Prior to operations start, the original borehole, BB-1, was permanently abandoned with three continuous cement plugs over the entire oil-bearing Kimmeridge section, in full accordance with current required safety and well abandonment regulations.
All necessary regulatory permissions to drill the mechanical sidetrack, BB-1z, were obtained from the Environment Agency, Health and Safety Executive and OGA. The sidetrack’s surface trace also lies within the approved “zone of deviation” as specified under West Sussex County Council’s (“WSCC”) planning consent. The completion of the sidetrack as a potential oil-producing well will constitute the end of the permitted “well construction phase” as defined under WSCC’s planning consent.
Operations at site continue to prepare and complete BB-1z as a potential oil producing well from multiple zones over a gross perforated interval of 926 ft. Flow testing will commence after the rig has vacated the site, which will be announced in due course.

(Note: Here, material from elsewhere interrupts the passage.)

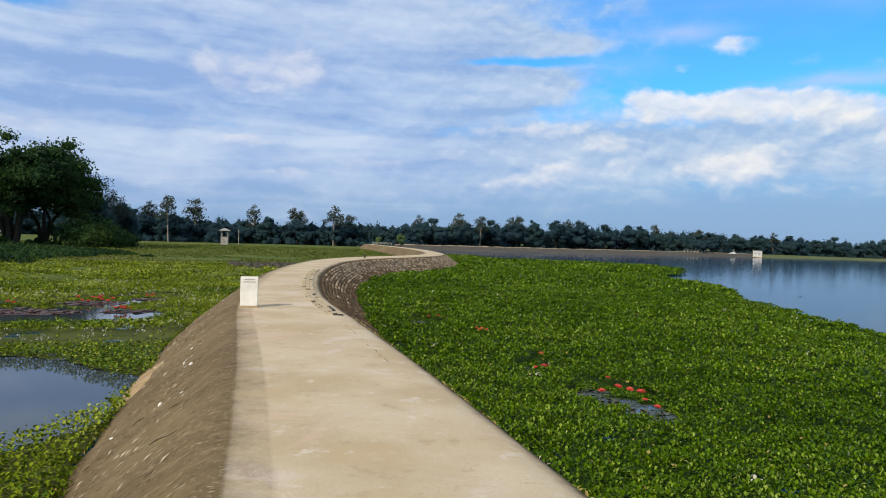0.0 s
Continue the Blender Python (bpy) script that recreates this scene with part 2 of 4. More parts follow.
def leafy(name, tones, rough=0.5, clear=0.10, patch=0.12, own=0.62, gloss=0.03):
    """Leaves: a tone to each leaf, drifting over the bed, with some light let through."""
    m, k = material(name)
    geo = k.tree.nodes.new("ShaderNodeNewGeometry")
    rnd = geo.outputs["Random Per Island"]
    drift = k.ramp(k.noise(geo.outputs["Position"], patch, 4.0, 0.6), 0.3, 0.7)
    ramp = k.tree.nodes.new("ShaderNodeValToRGB")
    k.put(ramp.inputs[0], k.math("ADD", k.math("MULTIPLY", rnd, own), k.math("MULTIPLY", drift, 1.0 - own)))
    spots = ramp.color_ramp.elements
    spots[0].color, spots[1].color = (*tones[0], 1), (*tones[-1], 1)
    for i, tone in enumerate(tones[1:-1]):
        spots.new((i + 1) / (len(tones) - 1)).color = (*tone, 1)
    color = ramp.outputs[0]
    body = k.add("ShaderNodeBsdfPrincipled", {"Base Color": color, "Roughness": rough, "Specular IOR Level": gloss})
    shine = k.add("ShaderNodeBsdfTranslucent", {"Color": color})
    k.put(k.tree.nodes.new("ShaderNodeOutputMaterial").inputs[0], k.add("ShaderNodeMixShader", {0: clear, 1: body, 2: shine}))
    return m


def make_water(name="lake_water", ior=1.078, depth=(0.009, 0.050, 0.118), ripple=0.13, rough=0.07):
    m, k = material(name)
    at = k.add("ShaderNodeNewGeometry")
    wide = k.noise(at, 0.8, 3.0, 0.5)
    small = k.noise(at, 7.0, 3.0, 0.5)
    height = k.math("ADD", wide, k.math("MULTIPLY", small, 0.25))
    normal = k.add("ShaderNodeBump", {"Height": height, "Strength": ripple, "Distance": 0.05})
    k.put(k.tree.nodes.new("ShaderNodeOutputMaterial").inputs[0],
          k.add("ShaderNodeBsdfPrincipled", {"Base Color": (*depth, 1), "Roughness": rough, "IOR": ior, "Normal": normal}))
    return m


def concrete_color(k, at):
    big, mid, fine = k.noise(at, 0.55, 4.0, 0.55), k.noise(at, 2.6, 8.0, 0.7, distortion=0.4), k.noise(at, 38.0, 4.0, 0.6)
    other = k.noise(k.add("ShaderNodeVectorMath", {0: at, 1: (31.0, 17.0, 5.0)}, operation="ADD"), 0.8, 6.0, 0.62, distortion=0.5)
    color = k.mix(k.ramp(big, 0.36, 0.64), (0.446, 0.357, 0.228), (0.537, 0.456, 0.327))
    color = k.mix(k.math("MULTIPLY", k.ramp(other, 0.52, 0.66), 0.45), color, (0.468, 0.348, 0.207))
    color = k.mix(k.math("MULTIPLY", k.ramp(other, 0.45, 0.33), 0.7), color, (0.579, 0.493, 0.414))
    pink = k.noise(k.add("ShaderNodeVectorMath", {0: at, 1: (7.0, 63.0, 2.0)}, operation="ADD"), 0.9, 5.0, 0.6, distortion=0.8)
    color = k.mix(k.math("MULTIPLY", k.ramp(pink, 0.53, 0.63), 0.5), color, (0.551, 0.414, 0.311))
    color = k.mix(k.math("MULTIPLY", k.ramp(mid, 0.56, 0.66), 0.5), color, (0.367, 0.277, 0.176))
    color = k.mix(k.math("MULTIPLY", k.ramp(mid, 0.43, 0.33), 0.7), color, (0.606, 0.545, 0.455))
    return k.mix(k.math("MULTIPLY", k.ramp(fine, 0.4, 0.8), 0.3), color, (0.330, 0.254, 0.176)), fine


def slope_color(k, at):
    # scratches and wash marks run down the slope, which falls across the path
    along = k.add("ShaderNodeMapping", {"Vector": at, "Rotation": (0.0, 0.0, radians(-22)), "Scale": (1.2, 4.0, 1.4)})
    big, mid, fine = k.noise(at, 0.5, 5.0, 0.65), k.noise(along, 1.6, 6.0, 0.7), k.noise(at, 25.0, 5.0, 0.65)
    scratch = k.noise(along, 5.0, 3.0, 0.6)
    color = k.mix(k.ramp(big, 0.3, 0.7), (0.108, 0.076, 0.039), (0.180, 0.134, 0.072))
    color = k.mix(k.math("MULTIPLY", k.ramp(mid, 0.5, 0.68), 0.55), color, (0.246, 0.182, 0.104))
    color = k.mix(k.math("MULTIPLY", k.ramp(mid, 0.43, 0.30), 0.5), color, (0.086, 0.064, 0.037))
    color = k.mix(k.math("MULTIPLY", k.ramp(scratch, 0.62, 0.70), 0.7), color, (0.434, 0.367, 0.246))
    color = k.mix(k.math("MULTIPLY", k.ramp(fine, 0.56, 0.68), 0.6), color, (0.378, 0.304, 0.197))
    grit = k.noise(at, 9.0, 6.0, 0.7)
    color = k.mix(k.math("MULTIPLY", k.ramp(grit, 0.46, 0.36), 0.6), color, (0.060, 0.045, 0.026))
    return color, k.math("ADD", fine, k.math("MULTIPLY", mid, 2.0))


def make_dike():
    """Pale concrete that wears and soils into the brown slope towards its edges."""
    m, k = material("dike_concrete")
    at = k.add("ShaderNodeNewGeometry")
    worn = k.add("ShaderNodeAttribute", out=2, attribute_name="worn")
    ragged = k.math("ADD", k.noise(at, 1.1, 6.0, 0.65), k.math("MULTIPLY", k.noise(at, 6.0, 4.0, 0.6), 0.35))
    fac = k.ramp(k.math("ADD", worn, k.math("MULTIPLY", k.math("SUBTRACT", ragged, 0.675), 0.6)), 0.28, 0.80)
    a, rel_a = concrete_color(k, at)
    b, rel_b = slope_color(k, at)
    relief = k.math("ADD", k.math("MULTIPLY", rel_a, 0.35), k.math("MULTIPLY", k.math("MULTIPLY", rel_b, fac), 1.0))
    finish(k, k.mix(fac, a, b), 0.88, relief, 0.5, 0.015)
    return m


def make_brick(name="weathered_brick", low=(0.15, 0.110, 0.075), high=(0.44, 0.36, 0.26)):
    m, k = material(name)
    info = k.tree.nodes.new("ShaderNodeObjectInfo")
    geo = k.tree.nodes.new("ShaderNodeNewGeometry")
    rnd = k.math("FRACT", k.math("ADD", info.outputs["Random"], geo.outputs["Random Per Island"]))
    fine = k.noise(geo.outputs["Position"], 14.0, 5.0, 0.65)
    color = k.mix(k.ramp(rnd, 0.1, 0.95), low, high)
    color = k.mix(k.math("MULTIPLY", k.ramp(fine, 0.45, 0.7), 0.5), color, (0.13, 0.10, 0.075))
    finish(k, color, 0.9, fine, 0.5, 0.015)
    return m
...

The extended flow test programme, to be conducted over a maximum 14-week period, is specifically designed to gather further supportive evidence that the Kimmeridge contains a continuous oil deposit, with mobile light oil and which can flow to surface at commercial rates and in commercial volumes.
The BB-1 and BB-1z technical learnings also have clear positive implications for the forthcoming Horse Hill flow test, which is now being technically reviewed to include further zones and an increased perforated section.
BB-1 and BB-1z, an exploration step-out, is located south of Billingshurst, West Sussex, within the 300 km² PEDL234 licence, in which the Company has a 100% interest via its ownership of the licence’s operator, Kimmeridge Oil & Gas Limited (“KOGL”).
As previously reported, in the Company’s opinion, the multiple positive indications of mobile light oil observed throughout the entire naturally fractured Kimmeridge Limestone 0 (“KL0”) to KL4 and shale target section are supportive that a significant continuous oil deposit, with a vertical extent of around 1,400 ft has been demonstrated by BB-1 and 1z. The uppermost two units of this zone, KL4 and KL3, flowed oil at a stable aggregate rate of 1,365 barrels per day in the Horse Hill-1 discovery near Gatwick Airport in 2016.
This continuous oil deposit therefore likely underlies the entire PEDL234 licence and a significant area of the wider Weald Basin, including the Horse Hill-1 Kimmeridge oil discovery some 27 km to the north east. The Company has the largest licence holding in the Weald Basin and within the prospective area of the Kimmeridge play.
Stephen Sanderson, UKOG’s Executive Chairman, commented:
“Although BB-1 drilling and coring results were highly successful, proving our geological concept, it became clear that the duration and difficulty of coring such highly-fractured rocks in an inclined hole put the borehole in a less than optimal condition, ultimately jeopardising Kimmeridge flow-test performance. Consequently, using the drilling knowledge gained from BB-1, we have delivered BB-1z, consisting of a fresh, undamaged, 1,480 ft thick, intensely fractured Kimmeridge oil-bearing reservoir in optimal condition for flow testing.
The sidetrack’s comprehensive image log data also presents an opportunity to unravel the extent and connectivity of natural fracturing within the Kimmeridge reservoir between BB-1 and BB-1z. This will greatly assist our understanding of flow test behaviour and the optimal placement of potential future Kimmeridge production wells at the site.
The sidetrack, BB-1z, is thus a solid investment in the future of the flagship Broadford Bridge discovery and the wider Kimmeridge play that underlies UKOG’s significant licence holdings.”
Qualified Person’s Statement
Stephen Sanderson, UKOG’s Executive Chairman, who has over 35 years of relevant experience in the oil industry, has approved the information contained in this announcement. Mr Sanderson is a Fellow of the Geological Society of London and is an active member of the American Association of Petroleum Geologists.